Medio siglo después de nuestra expedición un equipo de arqueólogos de la Universidad de Granada ha descubierto que aquel majano es el impresionante muro de un poblado de la Edad del Cobre y aseguran que el hallazgo es grande y procurará sorpresas. Los cuatro pioneros lo vislumbraban ya, aunque hubieran limitado en un cero sus cálculos. Suponían que todo el sitio tendría una antigüedad de 500 años. Tiene 5.000.

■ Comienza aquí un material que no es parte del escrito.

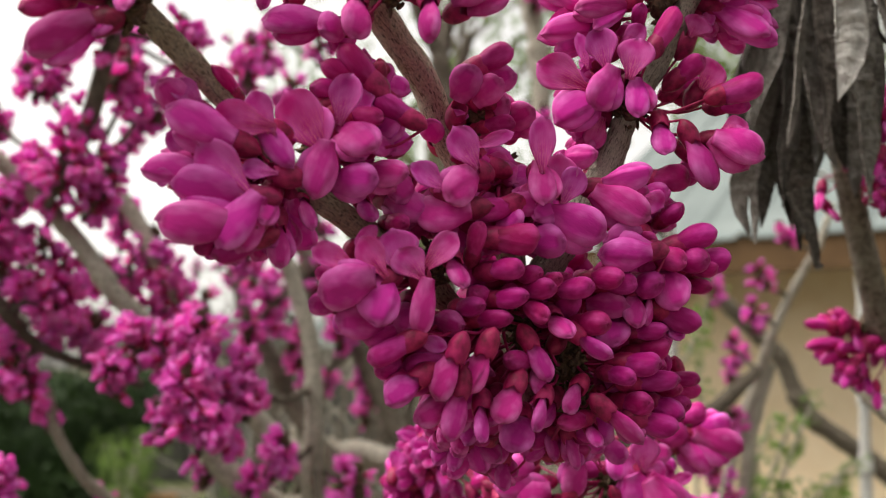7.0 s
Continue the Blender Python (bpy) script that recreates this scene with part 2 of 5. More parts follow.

Nos enseñaron que el mito precedió al logos, pero bien sabemos que el logos es incapaz de enterrar al mito. Su potencia guarda secretos y arrojos que la razón desconoce. Los arqueólogos, recibidos en los pagos de Cesna como figuras que pusieran coto a décadas de desatención y ayudados en su medida por el entusiasmo de los fuenteños, han de saber que trabajan no solo en pos de las huellas de los hombres, sino al aire de sus indomables ficciones. Los cuatro adelantados de la Villavieja se llamaban Antonia, Ramón, Maricruz y José Javier. Hoy, esos pequeños llevan otros nombres, pero viven en la misma aldea que sueña su paraíso y abrigan idénticos anhelos. Aunque tal vez lo ignorase, el científico también vino a alimentar el alma de los niños, “madura de leyendas”. Su sazón en clave aguardaba en un nombre tan sencillo como honesto: la villa vieja.